Aquatint is an intaglio printmaking technique used to create tonal areas in an etching. It’s particularly valued for its ability to produce areas of color or tonal gradation that resemble watercolor or wash drawings. Here’s how it’s typically done:

  1. Preparing the Plate: The first step in creating an aquatint is to prepare a metal plate, traditionally made of copper. The plate is coated with a fine, acid-resistant powder called rosin. The rosin is heated until it melts and adheres to the plate in a fine, granular pattern. This pattern will create the textured areas of the print.
  2. Etching the Plate: The plate is then immersed in an acid bath, which etches away the areas of the plate not protected by the rosin. The longer the plate is left in the acid, the deeper the etch will be. The areas covered by the rosin will resist the acid and remain unetched, creating a textured surface.

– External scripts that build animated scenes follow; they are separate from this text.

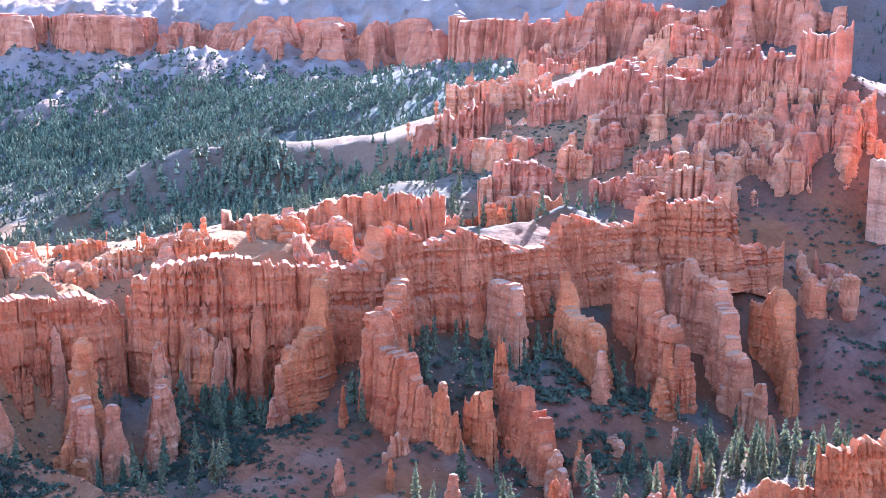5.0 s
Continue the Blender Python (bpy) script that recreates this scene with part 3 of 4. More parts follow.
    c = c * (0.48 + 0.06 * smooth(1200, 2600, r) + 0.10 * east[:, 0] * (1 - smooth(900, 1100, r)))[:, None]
    plain = (smooth(2900, 3060, r) * smooth(50, 58, way))[:, None]
    fx, fy = 0.8 * x + 0.6 * y, 0.8 * y - 0.6 * x
    field = vn(np.floor(fx / 110) * 1.37, np.floor(fy / 70) * 2.11, 4)[:, None]
    dry = fbm(x / 150, y / 150, 3, 4)[:, None]
    meadow = np.array([0.27, 0.20, 0.135]) + 0.07 * dry
    green = (smooth(3120, 3180, r) * (1 - smooth(4150, 4250, r)) * smooth(-0.2, -0.05, fbm(x / 600, y / 600, 11, 2)))[:, None]
    meadow = np.where((field > 0.12) & (green > 0.5), np.array([0.165, 0.20, 0.085]) + 0.05 * dry, meadow)
    meadow = np.where((field < -0.6) & (green > 0.5), np.array([0.38, 0.33, 0.26]), meadow)
    dark = np.zeros(len(x))
    for hx, hy, hr, hh in PLAIN_HILLS:
        dark = np.maximum(dark, 1 - smooth(1.2 * hr, 1.7 * hr, np.hypot(x - hx, y - hy)))
    meadow = meadow + (np.array([0.17, 0.145, 0.10]) + 0.4 * np.maximum(dry, 0) - meadow) * dark[:, None]
    table = smooth(4420, 4500, r)[:, None]
    meadow = 0.7 * meadow
    meadow = meadow + (np.array([0.20, 0.16, 0.125]) + 0.06 * vn(z / 5, 0.5, 1)[:, None] - meadow) * table
    c = c + (meadow - c) * plain
    return np.clip(c, 0.02, 0.8)


def mesh_of(name, verts, faces, material, shade=True, colours=None):
    """One mesh from arrays of corners and faces."""
    me = bpy.data.meshes.new(name)
    verts, faces = np.asarray(verts, np.float32), np.asarray(faces, np.int32)
    n, m, k = len(verts), len(faces), faces.shape[1]
    me.vertices.add(n)
    me.vertices.foreach_set("co", verts.ravel())
    me.loops.add(m * k)
    me.loops.foreach_set("vertex_index", faces.ravel())
    me.polygons.add(m)
    me.polygons.foreach_set("loop_start", np.arange(0, m * k, k, dtype=np.int32))
    me.polygons.foreach_set("use_smooth", np.full(m, shade))
    me.update(calc_edges=True)
    used = np.zeros(n, bool)
    used[faces.ravel()] = True
    if not used.all():
        loose = bmesh.new()
        loose.from_mesh(me)
        bmesh.ops.delete(loose, geom=[v for v in loose.verts if not v.link_faces], context="VERTS")
        loose.to_mesh(me)
        loose.free()
    if colours is not None:
        at = me.color_attributes.new("soil", "FLOAT_COLOR", "POINT")
        at.data.foreach_set("color", np.concatenate([colours, np.ones((n, 1))], 1).astype(np.float32).ravel())
    me.materials.append(material)
    return me


def grid_faces(rows, cols, wrap=False):
    i, j = np.meshgrid(np.arange(rows - 1), np.arange(cols if wrap else cols - 1), indexing="ij")
    k = (j + 1) % cols
    return np.stack([i * cols + j, i * cols + k, (i + 1) * cols + k, (i + 1) * cols + j], -1).reshape(-1, 4)


GROUND = {}


def ground_at(x, y):
    """Height of the built ground sheet."""
    x, y = np.asarray(x, float).ravel(), np.asarray(y, float).ravel()
    rad, az, z = GROUND["rad"], GROUND["az"], GROUND["z"]
    r, a = np.hypot(x, y), (np.degrees(np.arctan2(-x, y)) + 26) % 360 - 26
    i = np.clip(np.searchsorted(rad, r) - 1, 0, len(rad) - 2)
    j = np.clip(np.searchsorted(az, a) - 1, 0, len(az) - 2)
    u, v = np.clip((r - rad[i]) / (rad[i + 1] - rad[i]), 0, 1), (a - az[j]) / (az[j + 1] - az[j])
    return (z[i, j] * (1 - v) + z[i, j + 1] * v) * (1 - u) + (z[i + 1, j] * (1 - v) + z[i + 1, j + 1] * v) * u


def build_ground():
    az = np.concatenate([np.arange(-26, 24, 0.14), np.arange(24, 96, 0.18), np.arange(96, 334, 4.0)])
    rad = np.concatenate([np.geomspace(0.01, 235, 46), np.arange(237, 360, 2.3), np.arange(360, 700, 1.6), np.arange(701.5, 800, 2.5), np.geomspace(802, 1500, 70), np.geomspace(1508, 2560, 120), np.arange(2580, 5000, 20)])
    rr, aa = np.meshgrid(rad, np.radians(az), indexing="ij")
    x, y = (-rr * np.sin(aa)).ravel(), (rr * np.cos(aa)).ravel()
    z = ground_height(x, y)
    f = grid_faces(len(rad), len(az), True)[:, ::-1]
    GROUND["rad"], GROUND["az"] = rad, np.append(az, az[0] + 360)
    GROUND["z"] = np.concatenate([z.reshape(len(rad), -1), z.reshape(len(rad), -1)[:, :1]], 1)
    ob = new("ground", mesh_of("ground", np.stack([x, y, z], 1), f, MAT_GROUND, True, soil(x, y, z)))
    return tagged(ob, "eroded orange and pink badland soil sloping down to a wooded valley", "ground", kind="structure")


build_ground()

# ---- rocks ----


_r = np.random.default_rng(77)
BED_EDGE = 30 + np.cumsum(_r.choice([0.7, 1.1, 1.6, 2.4, 3.6], 240, p=[0.2, 0.25, 0.25, 0.2, 0.1]) * _r.uniform(0.8, 1.2, 240))
BED_LEVEL, BED_DEEP = _r.uniform(-1, 1, 241), _r.uniform(0, 1, 241) ** 2.5


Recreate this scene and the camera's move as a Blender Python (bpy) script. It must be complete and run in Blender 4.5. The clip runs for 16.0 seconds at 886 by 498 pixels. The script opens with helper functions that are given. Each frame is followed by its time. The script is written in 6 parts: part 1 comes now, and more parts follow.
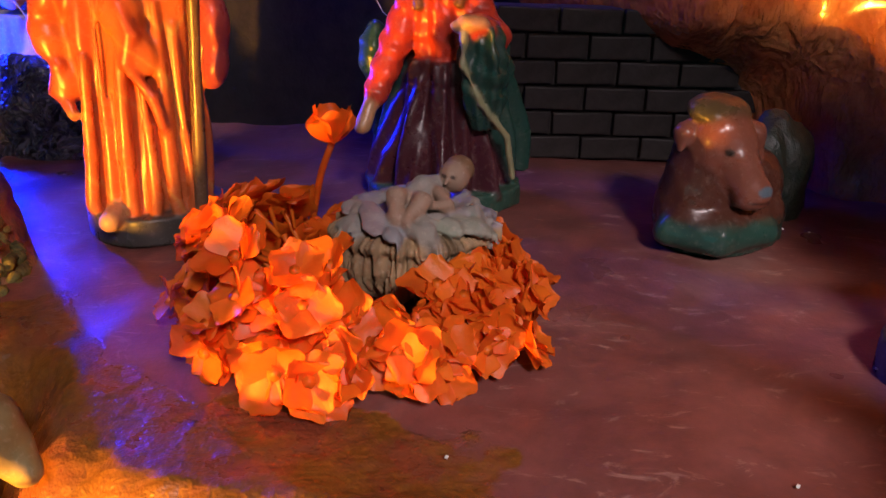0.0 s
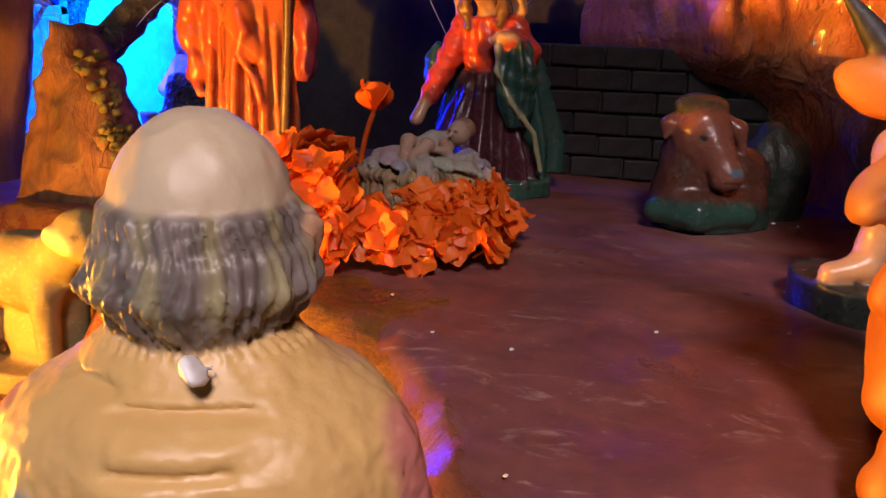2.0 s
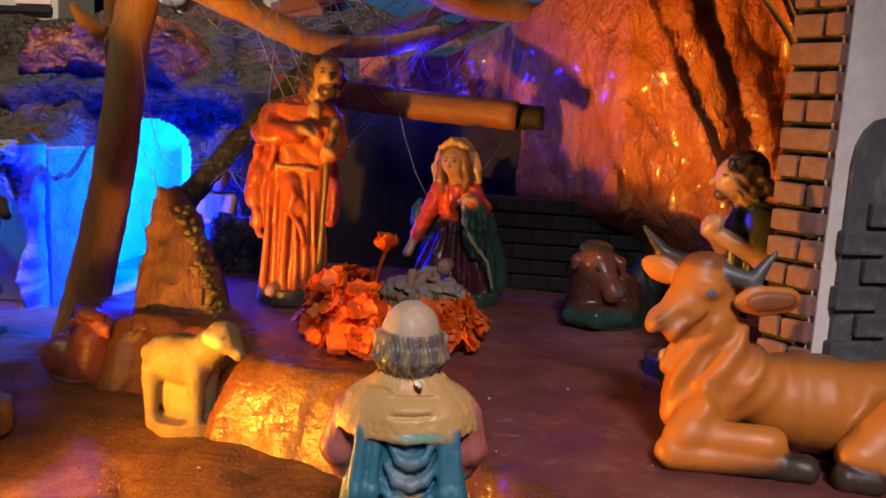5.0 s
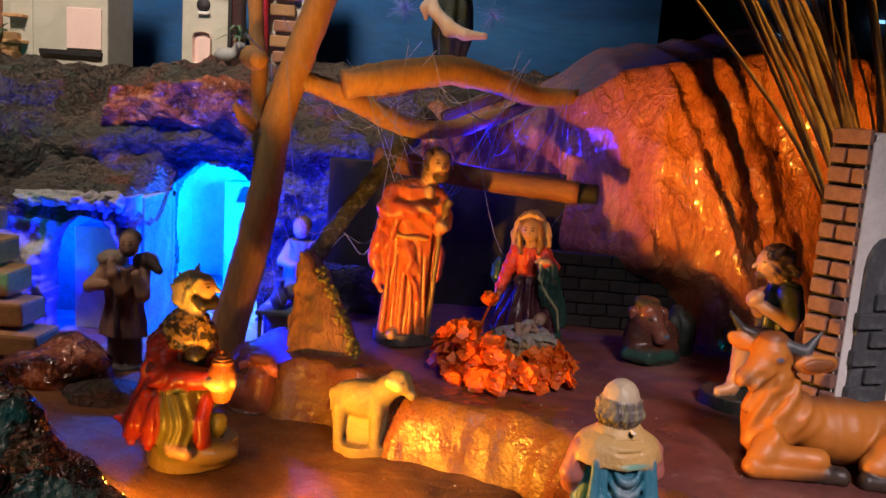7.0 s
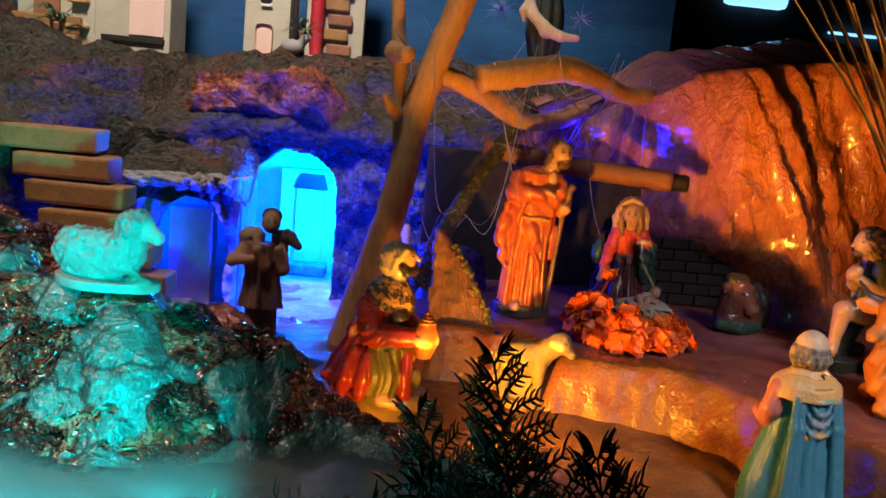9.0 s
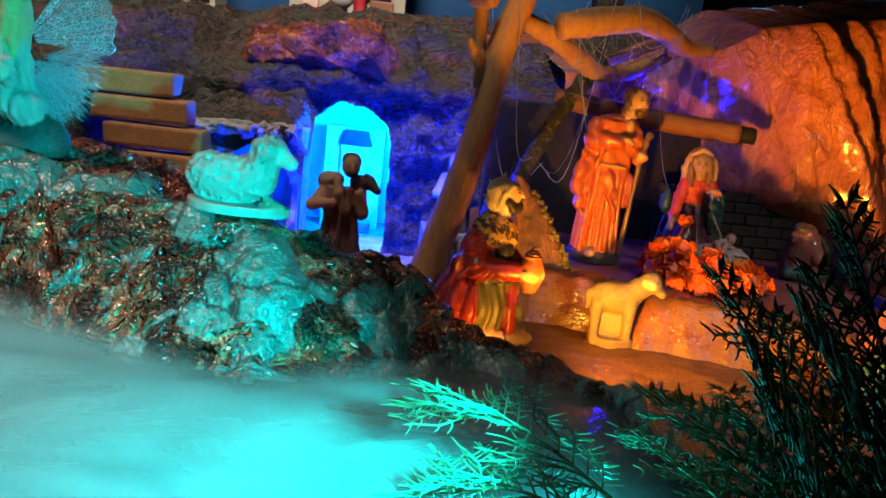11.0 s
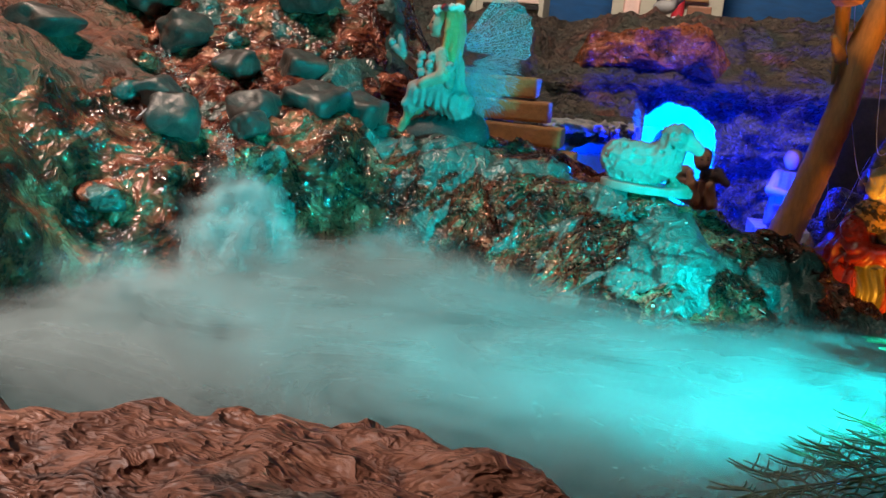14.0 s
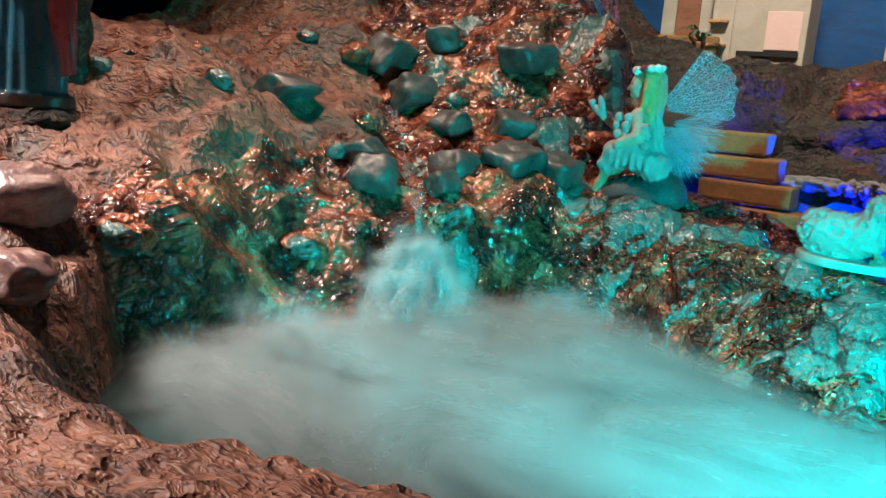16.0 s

  3. Removing the Rosin: After etching, the plate is removed from the acid bath, and the rosin is removed by heating the plate. This leaves behind a plate with areas of varying depth, depending on how long they were exposed to the acid.
  4. Inking the Plate: To print the image, ink is applied to the entire surface of the plate. The ink is worked into the textured areas created by the aquatint process.
  5. Wiping the Plate: Excess ink is carefully wiped off the surface of the plate, leaving ink only in the etched areas. This process requires skill and precision to ensure that the ink remains only in the textured areas.
  6. Printing: The plate is then placed on a printing press, and damp paper is laid over it. The plate and paper are run through the press under pressure, transferring the ink from the plate to the paper. The resulting print will show the tonal areas created by the aquatint process, with darker areas where the etching is deeper and lighter areas where it is shallower.

Aquatint allows for a wide range of tonal values and textures in printmaking, making it a versatile technique for artists to explore. It’s often used in combination with other intaglio techniques, such as etching and drypoint, to create richly detailed and expressive prints.